I thought about the story I had told in class a few hours before. That wasn't the real reason. What was it? Was I jealous of her love for Peter? I don't think so. It was, among other things, a petty contempt. I was not comfortable with contempt. It is dangerous to be contemptuous of a positive emotion one cannot even imagine, this "love" that forgave the other's acts of violence. I thought of Ellen's suggestion, that perhaps Claudine was the violent one, perhaps her injuries were visible signs of Peter's self-defense rather than his acts of aggression. Then I discovered the real reason. It no longer mattered who was the aggressor; I understood now, after looking at that naked face this morning–honest, terrible, in no way enviable–that they collaborated in the abuse of her body; the victim existed only in the poverty of my imagination.

Claudine was waiting. I met her eyes; I maintained my blank expression. "All right. The fact is that the project is taking up too much of my time. I've been neglecting a new novel. I haven't written a word, in fact, for two months."

"Well, we could slow down a little, meet less often."

"This book needs to be written now."

"Can't you work on it and the project too?"

"Physically, I suppose I could. But I know my work habits. I can't engage my writing energy on two tasks at once. Reading the papers and filling out the data forms is teaching energy, and I can manage that till the end of the semester."

"You promised to write your summary of what we had observed."

"I agreed to do that. I'll do it."

"Well, what is it you don't want to do?"

"I don't have time for the meetings, and they are important to the analysis. By the time I get home, I'm too tired to write. I usually write in the evenings, eight to midnight. But that's after three or four hours of getting school out of my system." It was a lie, but my work habits were private matters. I've always been a good liar. I think it comes with the fiction territory. You become a plausible inventor, and the skill transfers to the real world. You learn how to give away a character's lie, and observing the body language of lying, you can learn not to use it. I faced her down, waiting for her to reply.

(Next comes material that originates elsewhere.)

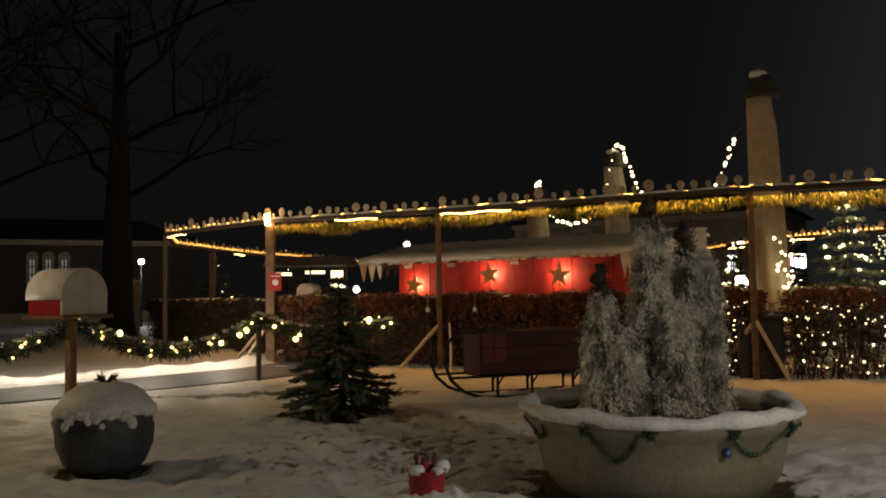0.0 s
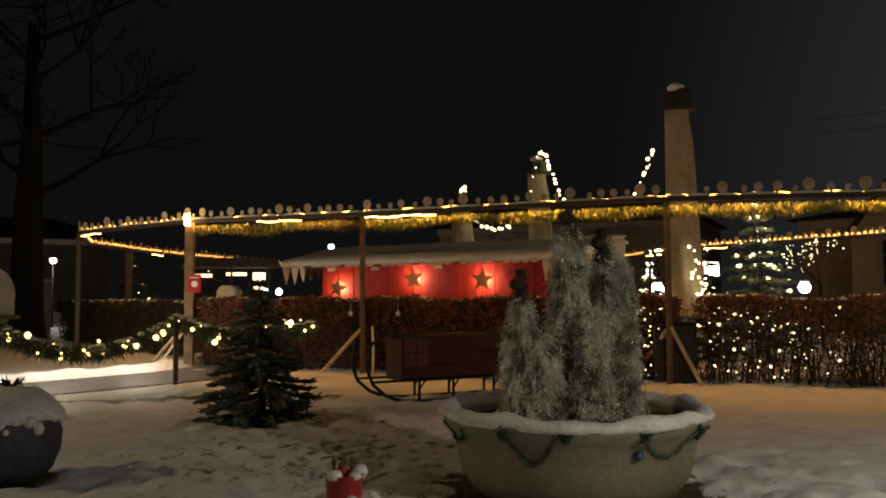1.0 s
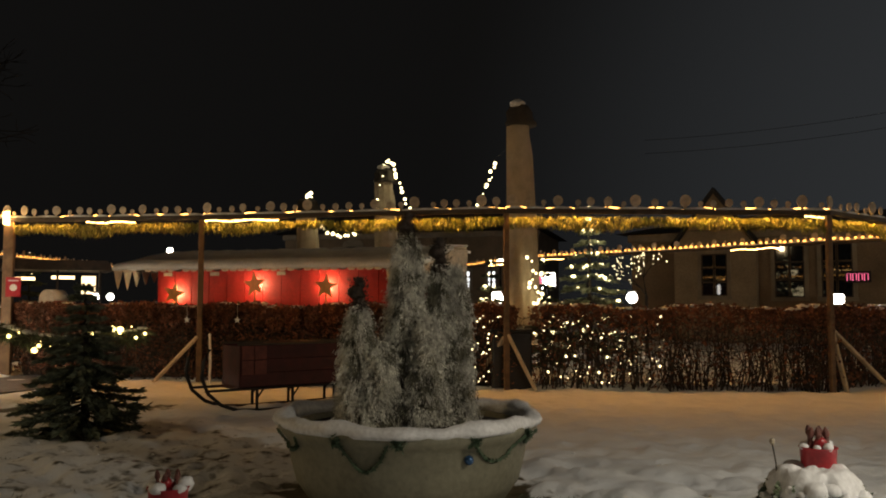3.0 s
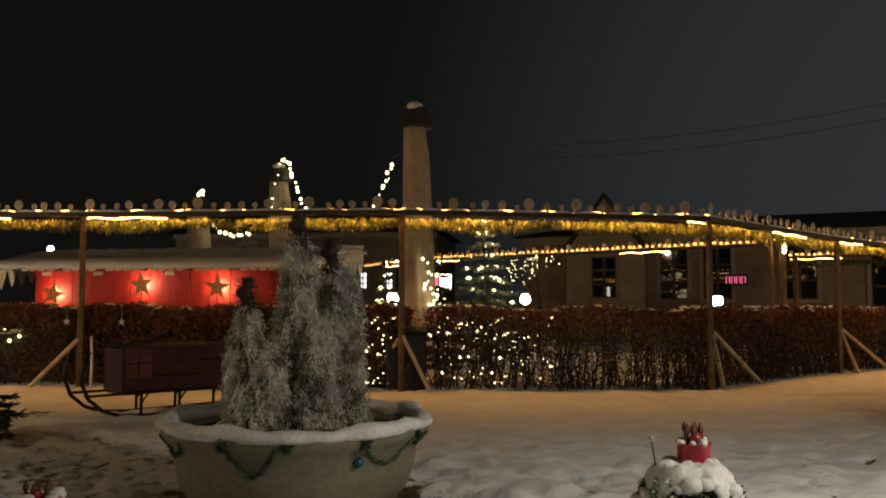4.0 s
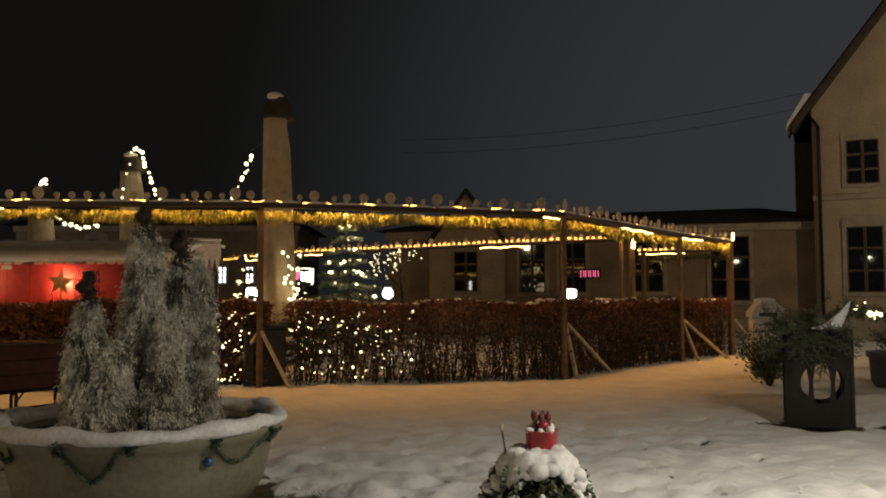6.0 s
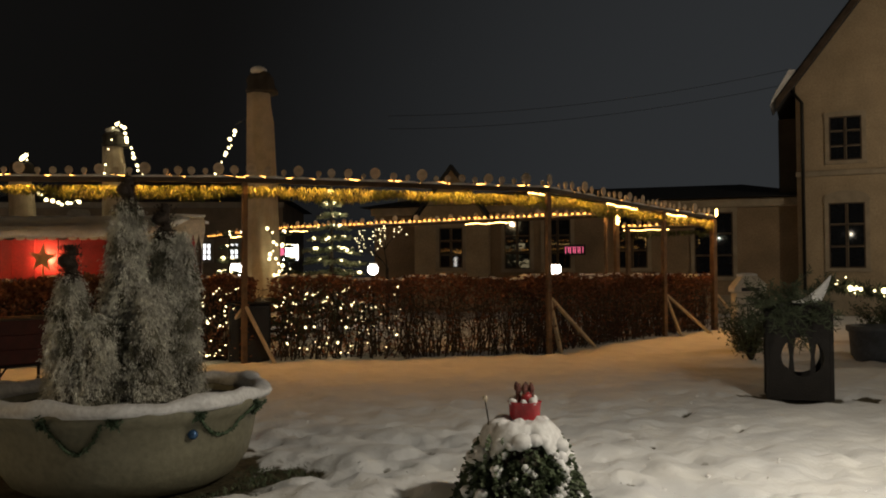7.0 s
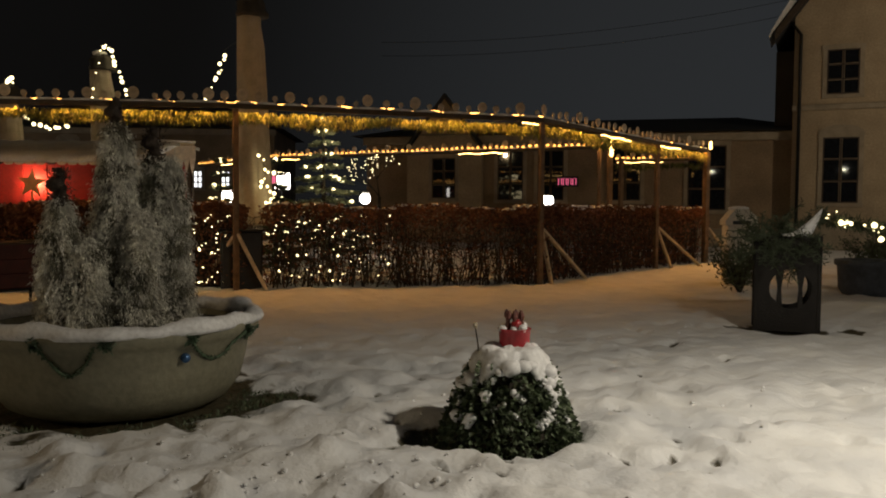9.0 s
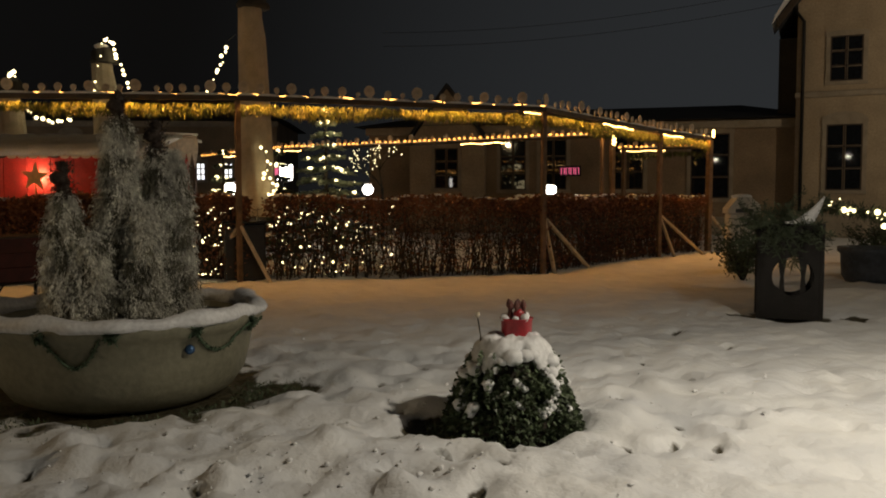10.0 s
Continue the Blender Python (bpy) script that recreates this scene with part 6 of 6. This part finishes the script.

She just looked at me; it seemed like minutes. Probably not. At last she turned her chair back to her desk. I turned to mine, picking up a stack of papers from my fiction class. It was one; the class met that evening.

"I don't believe you," she said. I ignored the invitation.

After about five minutes–the reading of one paper–she stood up abruptly, gathered her purse and briefcase from under her desk, and left without a word, her heels clicking angrily on the hard floor in the hall. I felt relief, like a man who's finally gone to get a dreaded diagnosis, only to learn the clutching pain in his chest is not angina but something trivial, however much it hurts.